Two Apostolic Letters On Annulments Expected Tomorrow


It has been announced that two letter Motu Proprio are expected from Pope Francis tomorrow, each on the intended reformation of the annulment process. From Rorate Caeli:

The Vatican today announced that a press conference will be held at noon tomorrow for the presentation of two Apostolic Letters of Pope Francis, given motu proprio: Mitis iudex Dominus Iesus and Mitis et Misericors Iesus. These concern the reform of the canonical process for the causes of declaration of nullity of marriage (commonly called “annulment”) respectively for the (Latin-Rite) Code of Canon Law and the Code of Canons of the Eastern Churches.
The extremely short notice given for the press conference (only 24 hours) is highly unusual, as is the speed with which this reform has been accomplished — less than a year! The Commission for the reform of the canonical process for declarations of nullity of marriage was announced only on September 20, 2014.

It is feared by not a few that the reforms will amount to a major simplification of the process and a greater ease in the granting of annulments, as already explained by Don Pio Pace in an essay on “Catholic Divorce” published by this blog in November last year.


Merely to illustrate how much things have changed in just three years: in 2012 the Vatican also had a project to reform some aspects of the canonical process for declarations of nullity. The major difference is that this project had as its aim to tighten, or make stricter, the grounds for granting these declarations — not make these easier to obtain. (Rorate posted about this in May 2012.) One of the driving forces behind this “Ratzingerian” version of annulment reform was Cardinal Burke, whose removal from the Apostolic Signatura in November 2014 was, at the very least, highly convenient for the partisans of annulment simplification.
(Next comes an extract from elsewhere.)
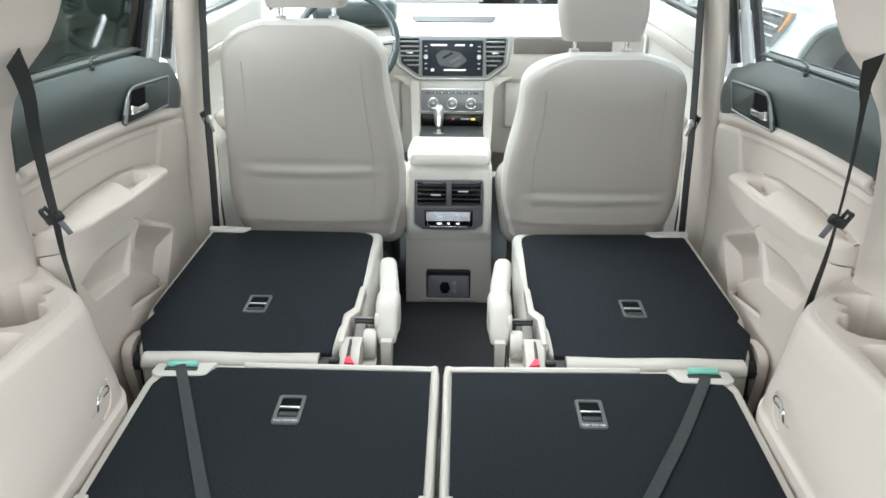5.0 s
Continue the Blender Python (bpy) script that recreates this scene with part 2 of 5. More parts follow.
GLASS = glass_material("window_glass", (0.93, 0.96, 0.95))
TINTED = glass_material("tinted_glass", (0.30, 0.355, 0.32))
ROOF_GLASS = glass_material("roof_glass", (0.66, 0.66, 0.66))
# Strong milk paints the bright sky reflection on this clear film.
DISPLAY_FILM = film_material("display_protective_film", 1.05, 0.12, 0.002, scale=110, shine=(0.5, 0.9), longer=2, turn=30, crease=0.2)


# ---- mesh helpers ----
def mesh_of(name, bm, mat, smooth=True):
    me = bpy.data.meshes.new(name)
    bm.normal_update()
    bm.to_mesh(me)
    bm.free()
    me.materials.append(mat)
    if smooth:
        me.shade_smooth()
        me.set_sharp_from_angle(angle=radians(38))
    return me


def turned(bm, toward):
    """Turn an open surface so that its front looks along toward."""
    bm.normal_update()
    if sum((f.normal.dot(Vector(toward)) * f.calc_area() for f in bm.faces), 0.0) < 0:
        bmesh.ops.reverse_faces(bm, faces=bm.faces)
    return bm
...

Two quick notes on this announcement:
First, I’m seeing a number of people expressing surprise about this action. While I suppose that’s understandable, this is entirely consistent with what happened before last year’s Synod, when on September 20 (as mentioned in the Rorate post above) it was announced that the pope was creating a commission to examine the process of streamlining annulments. This appears to be a direct result of their work. You may recall that when the commission was revealed, many asked, “Why now before the Synod gets started? Why not wait for the recommendations coming from their meeting?” As time went on, the answer became more clear: because there were certain agendas already at work (and some perhaps pre-decided) going into the Synod. Certain ideas were being brought to the fore regardless of whether they belonged there or not.
This becomes increasingly clear in the pages of Edward Pentin’s excellent book, The Rigging of a Vatican Synod: An Investigation into Alleged Manipulation at the Extraordinary Synod on the FamilyI haven’t made it very far into it yet, and already it has revealed some incredible details of what went on behind the scenes that I had never heard before now.
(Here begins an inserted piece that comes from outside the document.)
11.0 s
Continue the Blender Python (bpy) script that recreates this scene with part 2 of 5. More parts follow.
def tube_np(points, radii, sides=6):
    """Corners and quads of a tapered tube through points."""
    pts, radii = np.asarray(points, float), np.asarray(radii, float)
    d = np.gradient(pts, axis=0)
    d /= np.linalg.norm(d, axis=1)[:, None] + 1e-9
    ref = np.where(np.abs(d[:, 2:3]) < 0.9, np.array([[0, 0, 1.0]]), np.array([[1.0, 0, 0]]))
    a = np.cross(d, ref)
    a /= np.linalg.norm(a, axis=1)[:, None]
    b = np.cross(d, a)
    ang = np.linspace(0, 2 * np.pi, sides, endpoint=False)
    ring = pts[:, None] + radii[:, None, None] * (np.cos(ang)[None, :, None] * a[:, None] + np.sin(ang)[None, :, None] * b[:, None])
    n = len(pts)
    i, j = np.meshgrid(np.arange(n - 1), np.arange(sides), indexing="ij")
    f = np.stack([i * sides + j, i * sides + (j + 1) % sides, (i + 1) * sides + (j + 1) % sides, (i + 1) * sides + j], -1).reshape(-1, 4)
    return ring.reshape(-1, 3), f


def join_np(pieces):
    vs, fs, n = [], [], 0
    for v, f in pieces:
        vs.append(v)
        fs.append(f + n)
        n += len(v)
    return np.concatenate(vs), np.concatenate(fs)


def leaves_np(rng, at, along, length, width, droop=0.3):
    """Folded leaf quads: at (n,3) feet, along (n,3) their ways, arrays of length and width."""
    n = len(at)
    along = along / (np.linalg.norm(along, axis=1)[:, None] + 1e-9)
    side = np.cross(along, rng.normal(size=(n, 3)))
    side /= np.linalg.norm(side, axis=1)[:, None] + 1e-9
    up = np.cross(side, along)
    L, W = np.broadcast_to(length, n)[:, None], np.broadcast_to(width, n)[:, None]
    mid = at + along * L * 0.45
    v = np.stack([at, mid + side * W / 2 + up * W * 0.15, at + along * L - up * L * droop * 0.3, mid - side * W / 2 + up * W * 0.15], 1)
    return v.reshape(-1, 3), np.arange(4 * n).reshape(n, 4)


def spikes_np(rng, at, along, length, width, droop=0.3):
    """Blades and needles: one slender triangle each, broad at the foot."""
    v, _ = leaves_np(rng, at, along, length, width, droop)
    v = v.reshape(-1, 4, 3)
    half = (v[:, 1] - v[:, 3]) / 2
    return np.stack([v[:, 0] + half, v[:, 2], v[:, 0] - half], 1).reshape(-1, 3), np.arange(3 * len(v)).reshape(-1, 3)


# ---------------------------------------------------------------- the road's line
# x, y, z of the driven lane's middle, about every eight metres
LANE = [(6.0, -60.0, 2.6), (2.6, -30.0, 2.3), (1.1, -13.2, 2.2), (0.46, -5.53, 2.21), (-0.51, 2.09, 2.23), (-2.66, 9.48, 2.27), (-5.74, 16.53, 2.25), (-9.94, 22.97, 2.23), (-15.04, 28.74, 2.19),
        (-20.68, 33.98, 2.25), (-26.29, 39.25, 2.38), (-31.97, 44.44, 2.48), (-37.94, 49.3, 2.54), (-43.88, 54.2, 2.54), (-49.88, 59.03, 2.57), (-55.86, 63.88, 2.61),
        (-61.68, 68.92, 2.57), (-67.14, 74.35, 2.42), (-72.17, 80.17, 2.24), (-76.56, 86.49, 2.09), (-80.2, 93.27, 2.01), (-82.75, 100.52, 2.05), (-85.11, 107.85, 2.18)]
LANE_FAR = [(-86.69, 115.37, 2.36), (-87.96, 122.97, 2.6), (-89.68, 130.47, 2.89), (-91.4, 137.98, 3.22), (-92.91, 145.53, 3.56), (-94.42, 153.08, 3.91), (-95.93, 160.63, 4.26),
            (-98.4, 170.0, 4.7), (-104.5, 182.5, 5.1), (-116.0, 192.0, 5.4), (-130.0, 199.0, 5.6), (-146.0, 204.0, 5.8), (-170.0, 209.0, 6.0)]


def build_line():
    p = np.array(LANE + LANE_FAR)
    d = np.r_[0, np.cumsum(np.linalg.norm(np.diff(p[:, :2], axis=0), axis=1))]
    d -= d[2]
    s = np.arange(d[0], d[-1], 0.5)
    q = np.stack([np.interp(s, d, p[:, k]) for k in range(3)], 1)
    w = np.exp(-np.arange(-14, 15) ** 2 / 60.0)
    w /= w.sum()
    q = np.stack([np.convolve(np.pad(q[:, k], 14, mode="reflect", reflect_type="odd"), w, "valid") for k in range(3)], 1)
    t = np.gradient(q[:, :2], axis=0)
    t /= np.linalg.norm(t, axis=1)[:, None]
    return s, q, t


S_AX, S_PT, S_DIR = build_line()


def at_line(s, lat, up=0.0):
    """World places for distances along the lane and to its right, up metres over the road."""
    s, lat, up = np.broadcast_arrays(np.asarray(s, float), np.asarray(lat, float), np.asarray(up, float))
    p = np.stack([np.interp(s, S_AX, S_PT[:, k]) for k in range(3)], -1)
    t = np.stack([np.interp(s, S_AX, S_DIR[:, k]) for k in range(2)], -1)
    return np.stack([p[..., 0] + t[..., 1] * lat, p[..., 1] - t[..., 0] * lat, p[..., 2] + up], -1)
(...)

Second, be on the lookout for other signal gestures. Last year, 20 couples from the diocese of Rome were married by Pope Francis at St. Peter’s Basilica in mid-September – including those who already had children or were cohabitating. As the Catholic News Service report on the ceremony stated at the time:

While cohabitation is not in itself a canonical impediment to marriage, it is contrary to the church’s teaching on marriage and sexual love. The church urges that pastoral ministers help couples preparing for marriage by showing them the witness of Christian family life in such a way as they may regularize their situation before their wedding ceremony.

But while it was impossible to ascertain whether there was anything technically wrong in what was taking place, the emphasis being placed on the irregular state of these couples broadcast a message to both the Church and the world that this would be the theme of the upcoming Synod – expect the unexpected. The point was driven home by the unusual nature of the event – it was the first such public wedding ceremony by a pope in over a decade.

This year, my money is on the World Meeting of Families as the event to watch for signals on what is to come in October, though there will no doubt be more surprises.